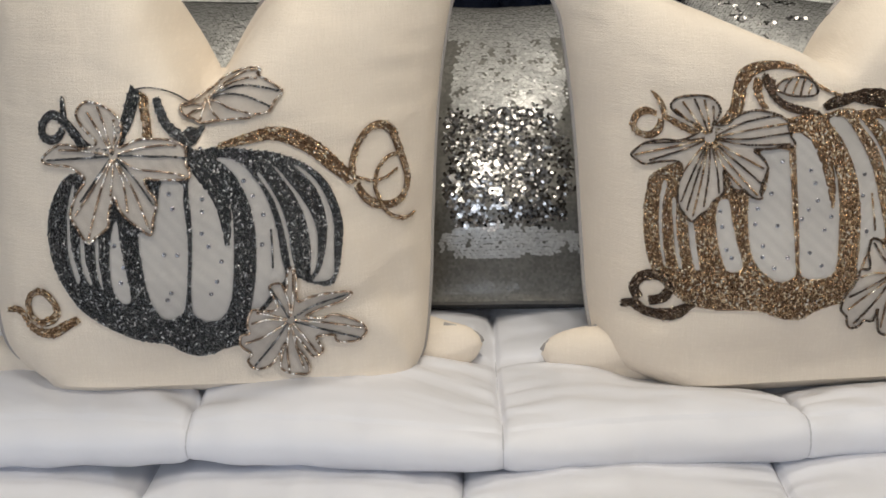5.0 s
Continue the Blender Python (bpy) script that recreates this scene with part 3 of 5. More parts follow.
LEFT = Cushion(
    (-0.241, 0.965, 0.663), 13, 13,
    [(0, -0.25), (0.05, -0.274), (0.1, -0.286), (0.19, -0.291), (0.33, -0.292), (0.48, -0.287), (0.65, -0.276), (0.82, -0.265), (0.93, -0.254), (1, -0.235)],
    [(0, 0.14), (0.05, 0.152), (0.2, 0.163), (0.37, 0.17), (0.63, 0.183), (0.82, 0.2), (0.93, 0.216), (0.975, 0.221), (1, 0.205)],
    [(-1, 0.53), (-0.95, 0.535), (-0.84, 0.518), (-0.677, 0.499), (-0.514, 0.476), (-0.35, 0.448), (-0.24, 0.412), (-0.18, 0.385), (-0.136, 0.362), (-0.09, 0.37), (-0.03, 0.392), (0.09, 0.425), (0.318, 0.454), (0.577, 0.477), (0.77, 0.495), (0.905, 0.501), (1, 0.495)],
    -0.13, fat=0.125, back=0.07, foot=0.6, bend=0.03, bottom=(0.05, 0.022), roll=3.0, dent=0.095)
RIGHT = Cushion(
    (0.28, 1.051, 0.668), 4.4, 17.8,
    [(0, -0.125), (0.04, -0.16), (0.1, -0.18), (0.2, -0.19), (0.37, -0.194), (0.56, -0.197), (0.72, -0.203), (0.88, -0.214), (0.97, -0.228), (1, -0.215)],
    [(0, 0.235), (0.08, 0.255), (0.2, 0.262), (0.35, 0.261), (0.5, 0.255), (0.7, 0.246), (0.85, 0.239), (0.95, 0.24), (1, 0.218)],
    [(-1, 0.444), (-0.945, 0.451), (-0.84, 0.446), (-0.594, 0.421), (-0.45, 0.402), (-0.284, 0.384), (-0.118, 0.359), (0.025, 0.342), (0.15, 0.326), (0.21, 0.328), (0.26, 0.345), (0.33, 0.372), (0.52, 0.418), (0.704, 0.46), (0.852, 0.484), (0.958, 0.491), (1, 0.486)],
    0.17, fat=0.15, back=0.07, foot=0.58, bend=0.045, bottom=(-0.018, -0.012), roll=14.0, dent=0.008)


def pumpkin_cushion(c, label, ears):
    ob = thing("pumpkin_cushion", tuple(c.at), label, "cushion", "beaded pumpkin cushions")
    part("cover", c.body(110, 110), LINEN, ob, "cream linen cover, chopped in at the top")
    left, top, right, low = c.seam(80)
    k = int((c.chop + 1) / 2 * 78)
    part("piping", tube(left + top[:k - 8], 0.0032, 8), PIPING, ob, "grey cord piping")
    part("piping", tube(top[k + 8:] + right, 0.0032, 8), PIPING, ob, "grey cord piping")
    for root, tip, width, thick in ears:
        part("corner", ear(root, tip, width, thick), LINEN, ob, "soft tucked-in corner")
        a, b = Vector(root), Vector(tip)
        rise = [a.lerp(b, t) + Vector((0, 0, width * ((1 - t ** 6) ** 0.5 * (1.0 - 0.45 * t ** 1.3) - 0.25 * math.sin(math.pi * t)))) for t in np.linspace(0.6, 0.995, 18)]
        part("piping", tube(rise, 0.0028, 8), PIPING, ob)
    return ob


dark_cushion = pumpkin_cushion(LEFT, "cream cushion with a gunmetal beaded pumpkin", [((-0.14, 1.04, 0.702), (-0.03, 1.04, 0.692), 0.04, 0.036), ((-0.42, 0.95, 0.728), (-0.59, 0.945, 0.714), 0.05, 0.042)])
gold_cushion = pumpkin_cushion(RIGHT, "cream cushion with a gold beaded pumpkin", [((0.2, 1.045, 0.698), (0.036, 1.03, 0.684), 0.05, 0.045), ((0.45, 1.04, 0.71), (0.605, 1.07, 0.682), 0.046, 0.04)])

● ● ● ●

Given problem: Repeat the material above in full and exactly, omitting the pictures.

Task solution:
5.0 s
Continue the Blender Python (bpy) script that recreates this scene with part 3 of 5. More parts follow.
LEFT = Cushion(
    (-0.241, 0.965, 0.663), 13, 13,
    [(0, -0.25), (0.05, -0.274), (0.1, -0.286), (0.19, -0.291), (0.33, -0.292), (0.48, -0.287), (0.65, -0.276), (0.82, -0.265), (0.93, -0.254), (1, -0.235)],
    [(0, 0.14), (0.05, 0.152), (0.2, 0.163), (0.37, 0.17), (0.63, 0.183), (0.82, 0.2), (0.93, 0.216), (0.975, 0.221), (1, 0.205)],
    [(-1, 0.53), (-0.95, 0.535), (-0.84, 0.518), (-0.677, 0.499), (-0.514, 0.476), (-0.35, 0.448), (-0.24, 0.412), (-0.18, 0.385), (-0.136, 0.362), (-0.09, 0.37), (-0.03, 0.392), (0.09, 0.425), (0.318, 0.454), (0.577, 0.477), (0.77, 0.495), (0.905, 0.501), (1, 0.495)],
    -0.13, fat=0.125, back=0.07, foot=0.6, bend=0.03, bottom=(0.05, 0.022), roll=3.0, dent=0.095)
RIGHT = Cushion(
    (0.28, 1.051, 0.668), 4.4, 17.8,
    [(0, -0.125), (0.04, -0.16), (0.1, -0.18), (0.2, -0.19), (0.37, -0.194), (0.56, -0.197), (0.72, -0.203), (0.88, -0.214), (0.97, -0.228), (1, -0.215)],
    [(0, 0.235), (0.08, 0.255), (0.2, 0.262), (0.35, 0.261), (0.5, 0.255), (0.7, 0.246), (0.85, 0.239), (0.95, 0.24), (1, 0.218)],
    [(-1, 0.444), (-0.945, 0.451), (-0.84, 0.446), (-0.594, 0.421), (-0.45, 0.402), (-0.284, 0.384), (-0.118, 0.359), (0.025, 0.342), (0.15, 0.326), (0.21, 0.328), (0.26, 0.345), (0.33, 0.372), (0.52, 0.418), (0.704, 0.46), (0.852, 0.484), (0.958, 0.491), (1, 0.486)],
    0.17, fat=0.15, back=0.07, foot=0.58, bend=0.045, bottom=(-0.018, -0.012), roll=14.0, dent=0.008)


def pumpkin_cushion(c, label, ears):
    ob = thing("pumpkin_cushion", tuple(c.at), label, "cushion", "beaded pumpkin cushions")
    part("cover", c.body(110, 110), LINEN, ob, "cream linen cover, chopped in at the top")
    left, top, right, low = c.seam(80)
    k = int((c.chop + 1) / 2 * 78)
    part("piping", tube(left + top[:k - 8], 0.0032, 8), PIPING, ob, "grey cord piping")
    part("piping", tube(top[k + 8:] + right, 0.0032, 8), PIPING, ob, "grey cord piping")
    for root, tip, width, thick in ears:
        part("corner", ear(root, tip, width, thick), LINEN, ob, "soft tucked-in corner")
        a, b = Vector(root), Vector(tip)
        rise = [a.lerp(b, t) + Vector((0, 0, width * ((1 - t ** 6) ** 0.5 * (1.0 - 0.45 * t ** 1.3) - 0.25 * math.sin(math.pi * t)))) for t in np.linspace(0.6, 0.995, 18)]
        part("piping", tube(rise, 0.0028, 8), PIPING, ob)
    return ob


dark_cushion = pumpkin_cushion(LEFT, "cream cushion with a gunmetal beaded pumpkin", [((-0.14, 1.04, 0.702), (-0.03, 1.04, 0.692), 0.04, 0.036), ((-0.42, 0.95, 0.728), (-0.59, 0.945, 0.714), 0.05, 0.042)])
gold_cushion = pumpkin_cushion(RIGHT, "cream cushion with a gold beaded pumpkin", [((0.2, 1.045, 0.698), (0.036, 1.03, 0.684), 0.05, 0.045), ((0.45, 1.04, 0.71), (0.605, 1.07, 0.682), 0.046, 0.04)])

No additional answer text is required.